The amount that may be deducted is the lesser of the premiums actually paid and the “net cost of pure insurance” (as set out in subparagraph 20(1)(e.2)(ii)) to distinguish between universal or whole life insurance policies that would typically include a savings component.
The other proviso is that the amount of the premium that can be deducted must “reasonably be considered to relate to the amount owing from time to time” during the year by the taxpayer “to the lending institution”. Since a borrower will typically make payments of principal and interest over time, a calculation would be required to determine the principal outstanding from one year to the next. In other words, the deduction that may be available during the first year of the term of the loan, will generally be reduced as the principal is reimbursed over time.
In Louise C. Norton v. The Queen, 2010 TCC 62, Wyman J. (as he then was) concluded that life insurance premiums were not deductible since the taxpayer had not established that the assignment was actually “required” by the lending institution. In particular, the evidence was contradictory in that the bank documents clearly indicated that life insurance was voluntary and was not a condition for the loan.
In Lloyd Quartz v. The Queen,  1 C.T.C. 2714, the Court considered two letters tendered as evidence of the assignment. McArthur J. found that there was no evidence that upon the taxpayer’s death, the life insurance company would be obligated under a contract of assignment to pay the proceeds to the financial institution and further that:
 (…) This is not a legal contractual assignment of the policy. The legislation is clear. I cannot change the wording of the Act. I am bound by what happened. It would be stretching reality too far to find that he met the requirements of the Act because an assignment could have or should have been made. The fact remains, there was no assignment of an interest in the insurance policy to a restricted financial institution in the course of borrowing. This issue in the appeals is dismissed.
Analysis and Conclusion
In this instance, I am satisfied that the Commitment Letter, although addressed to Lee and Jodie Rusnak, was in the nature of a pre‑incorporation contract that was later adopted by the Appellant, as evidenced by their signatures as President and Secretary, after the date of incorporation.

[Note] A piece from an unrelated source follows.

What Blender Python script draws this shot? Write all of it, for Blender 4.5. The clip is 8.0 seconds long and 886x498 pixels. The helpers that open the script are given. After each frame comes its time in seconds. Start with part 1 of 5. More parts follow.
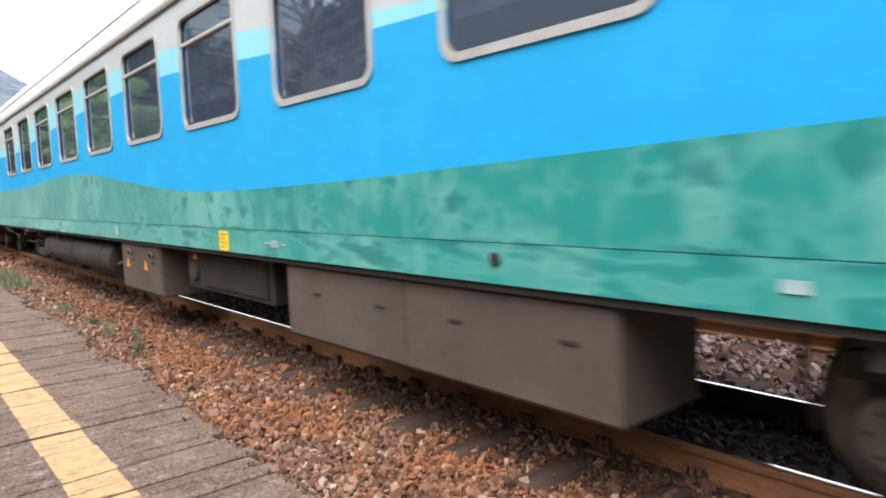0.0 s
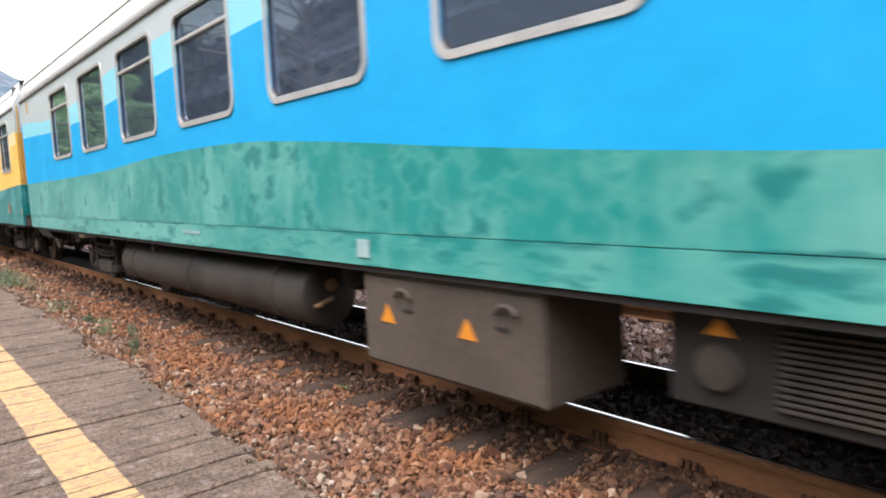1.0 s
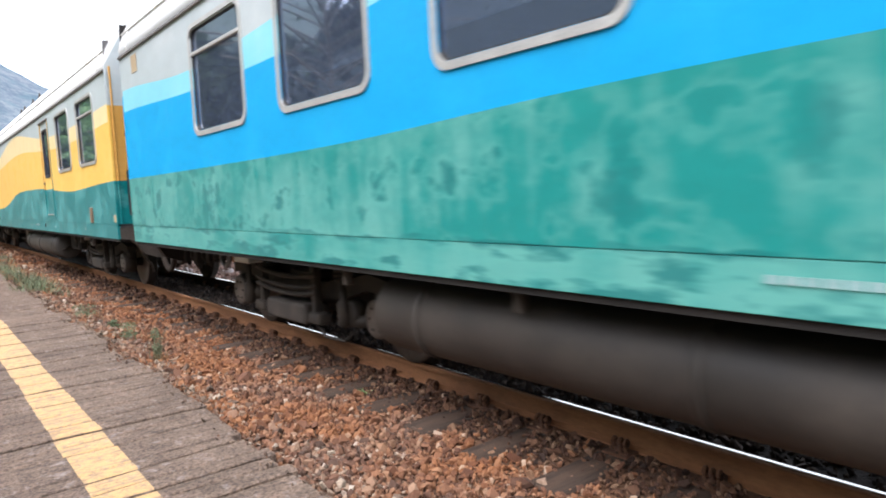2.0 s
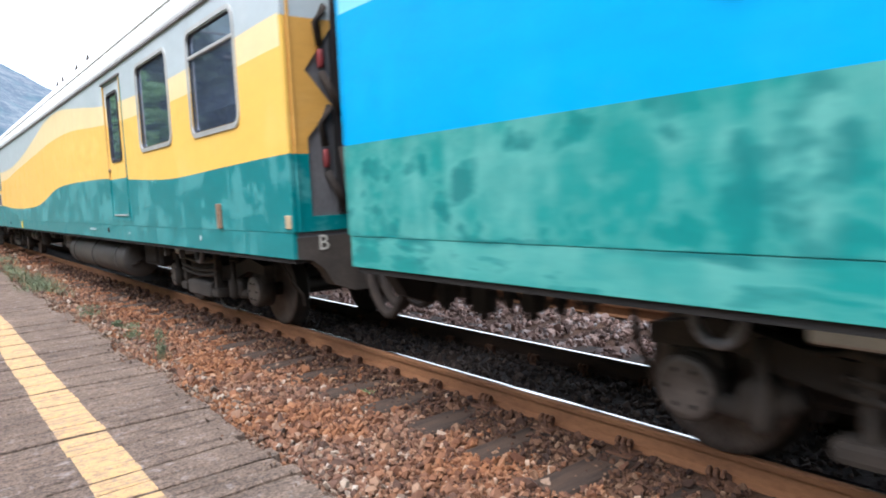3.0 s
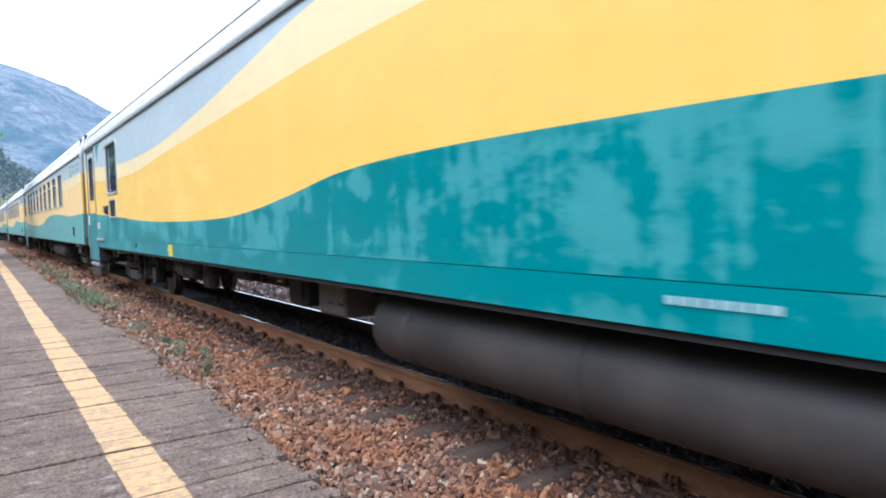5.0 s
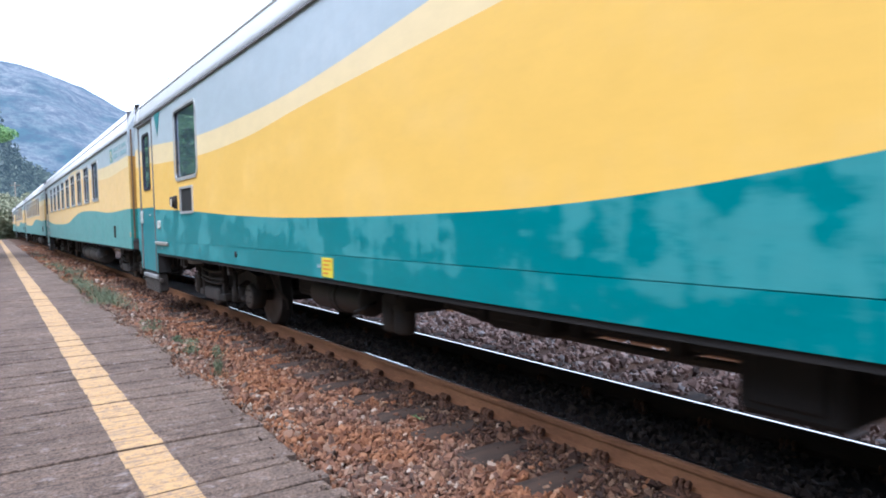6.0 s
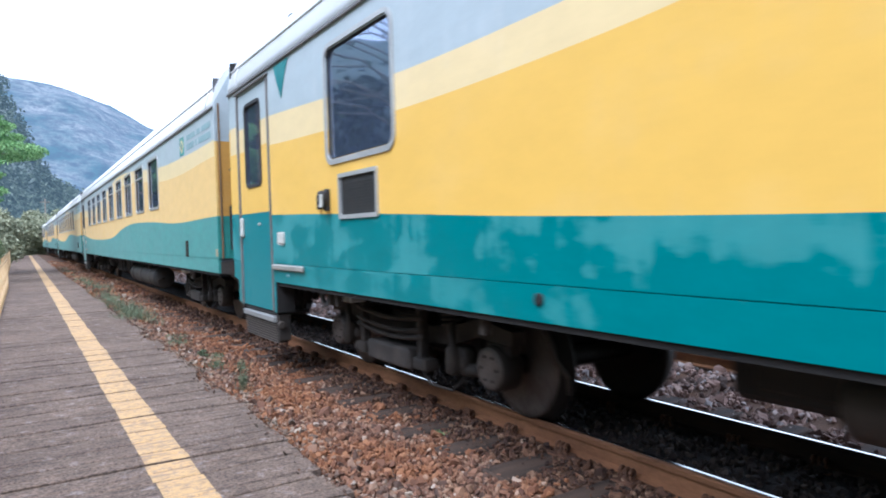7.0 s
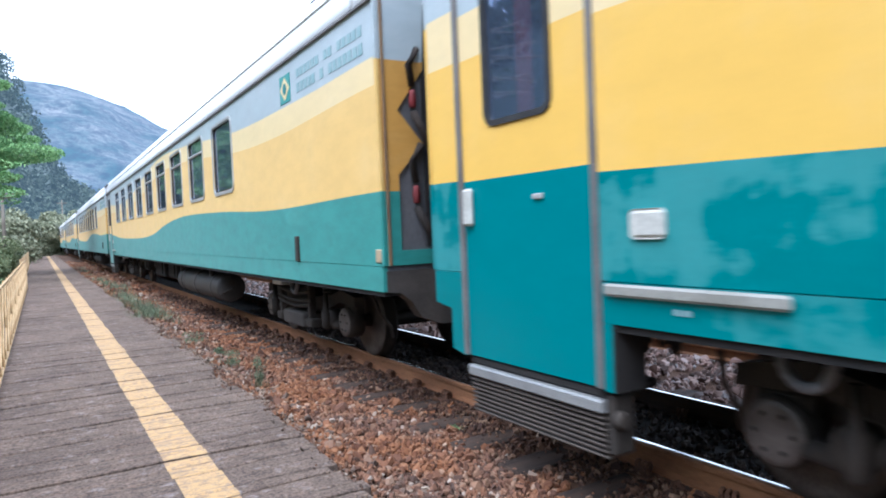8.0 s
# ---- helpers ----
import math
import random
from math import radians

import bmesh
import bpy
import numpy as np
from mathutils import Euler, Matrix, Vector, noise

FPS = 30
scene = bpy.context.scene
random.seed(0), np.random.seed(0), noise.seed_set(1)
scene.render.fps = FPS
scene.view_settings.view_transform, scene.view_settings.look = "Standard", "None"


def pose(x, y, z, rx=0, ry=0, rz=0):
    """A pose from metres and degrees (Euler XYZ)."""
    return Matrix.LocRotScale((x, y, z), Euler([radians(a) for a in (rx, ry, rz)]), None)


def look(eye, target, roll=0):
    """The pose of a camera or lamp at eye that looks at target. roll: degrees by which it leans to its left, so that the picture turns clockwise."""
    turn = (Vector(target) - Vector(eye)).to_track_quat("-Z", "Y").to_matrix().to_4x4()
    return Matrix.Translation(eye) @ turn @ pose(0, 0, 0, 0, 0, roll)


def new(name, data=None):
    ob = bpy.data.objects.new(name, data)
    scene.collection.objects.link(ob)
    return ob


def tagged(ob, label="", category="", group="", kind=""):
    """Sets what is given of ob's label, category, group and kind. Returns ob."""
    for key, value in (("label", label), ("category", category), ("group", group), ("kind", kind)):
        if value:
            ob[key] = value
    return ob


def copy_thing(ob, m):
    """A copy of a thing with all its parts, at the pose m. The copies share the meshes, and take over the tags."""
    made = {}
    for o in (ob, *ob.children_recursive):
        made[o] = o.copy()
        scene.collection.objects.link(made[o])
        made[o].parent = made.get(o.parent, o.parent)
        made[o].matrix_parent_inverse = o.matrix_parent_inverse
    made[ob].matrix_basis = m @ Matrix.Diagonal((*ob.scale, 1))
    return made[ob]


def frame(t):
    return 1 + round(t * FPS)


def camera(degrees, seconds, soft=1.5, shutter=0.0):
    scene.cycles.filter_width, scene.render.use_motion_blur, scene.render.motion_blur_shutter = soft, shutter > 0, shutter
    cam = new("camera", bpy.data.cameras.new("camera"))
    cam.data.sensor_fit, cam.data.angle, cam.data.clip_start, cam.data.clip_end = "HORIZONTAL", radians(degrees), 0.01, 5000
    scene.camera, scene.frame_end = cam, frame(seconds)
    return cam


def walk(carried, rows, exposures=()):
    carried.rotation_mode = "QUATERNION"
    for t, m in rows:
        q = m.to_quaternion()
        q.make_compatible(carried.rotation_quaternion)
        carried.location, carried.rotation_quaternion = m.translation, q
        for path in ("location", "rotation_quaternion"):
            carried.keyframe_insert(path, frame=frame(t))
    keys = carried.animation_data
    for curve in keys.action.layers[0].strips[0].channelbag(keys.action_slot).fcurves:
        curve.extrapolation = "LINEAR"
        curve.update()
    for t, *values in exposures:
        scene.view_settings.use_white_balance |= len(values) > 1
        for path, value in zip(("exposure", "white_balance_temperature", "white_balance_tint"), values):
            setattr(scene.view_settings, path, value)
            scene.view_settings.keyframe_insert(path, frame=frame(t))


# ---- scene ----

I also conclude that the Appellant actually borrowed money from Yorkton Credit Union Limited in accordance with the Commitment Letter, the terms of which included a requirement that keyman insurance be assigned as collateral.
I also accept Mr. Rusnak’s oral testimony that the life insurance was in fact assigned to the lender. On the facts of this case, I am satisfied that the assignment of life insurance was required and that it was carried out.
Despite the foregoing, I have several concerns. Firstly, the Notice of Appeal suggests that the policy amount was $1 million (later increased to $2 million) when the Credit Union only required life insurance of $500,000. As a result, the amount of the deduction would have to be adjusted accordingly.
Secondly, the statutory provision requires that the deduction must be correlated to the amount of the loan “owing from time to time”. Since the amount owed had been reduced to approximately 10% of its original amount, the Appellant would only be entitled to a corresponding deduction of the life insurance premium which could be calculated as follows:
($376.65 x 12) = $149.50
Thirdly, the Bank statement indicates that the balance outstanding was to be repaid in full by February 1, 2013. The Appellant’s year end was February 28 suggesting that for the 2014 and 2015 taxation years, the balance owed to the lender was nil. As such, the Appellant would not be entitled to a deduction of life insurance premium for those years.
The final concern is that the Appellant has not adduced any evidence to distinguish between the cost of the “universal life” policy in question and “the net cost of pure insurance”, the cost of which would be deductible pursuant to subparagraph 20(1)(e.2)(ii).
With respect to the second loan transaction, I accept that a credit facility was made available to the Appellant through the HeadStart on a Home lending program, that an assignment of life insurance was required as collateral and that the assignment was effectively carried out.
The difficulty with the second loan is that Mr. Rusnak indicated that the credit facility was never fully drawn down, suggesting that the Appellant only borrowed what was required from time to time. It is likely that as homes were built and sold by the Appellant, the credit facility was repaid on a rolling basis.
The evidence suggests that the balance outstanding on December 31, 2012 was $417,554, but there is no evidence of any indebtedness for the 2013, 2014 and 2015 taxation years. In other words, with regards to the second loan transaction, it is not possible for the Court to correlate the life insurance premiums paid with the balance due on a loan for the taxation years in question.
The Appellant’s agent argued in closing that the proceeding was governed by the informal procedure and that, all things considered, sufficient evidence had been adduced to support the expenses being claimed.
In essence, the Appellant is arguing that the Court should consider the evidence on a less onerous and technical standard in accordance with the objective of the informal procedure: subsection 18.15(3) of the Tax Court of Canada Act, R.S.C. 1985, c. I‑2. While that provision governs the admissibility of evidence in the informal procedure, it has been held that “it does not entitle the appellant to a more favourable weighing of certain portions of his evidence — i.e. the oral evidence”: Barnwell v. Canada, 2016 FCA 150 (para. 13).
In this instance, the oral testimony focused on the lending transactions but fell short of addressing all the requirements of the Act for the taxation years in issue.
In the end, a minimum of evidence is required, particularly where the Court is dealing with a statutory provision that contains technical rules governing a taxpayer’s entitlement to a deduction.
For all the foregoing reasons, the appeal must be dismissed.
Signed at Ottawa, Canada, this 22nd day of May 2018.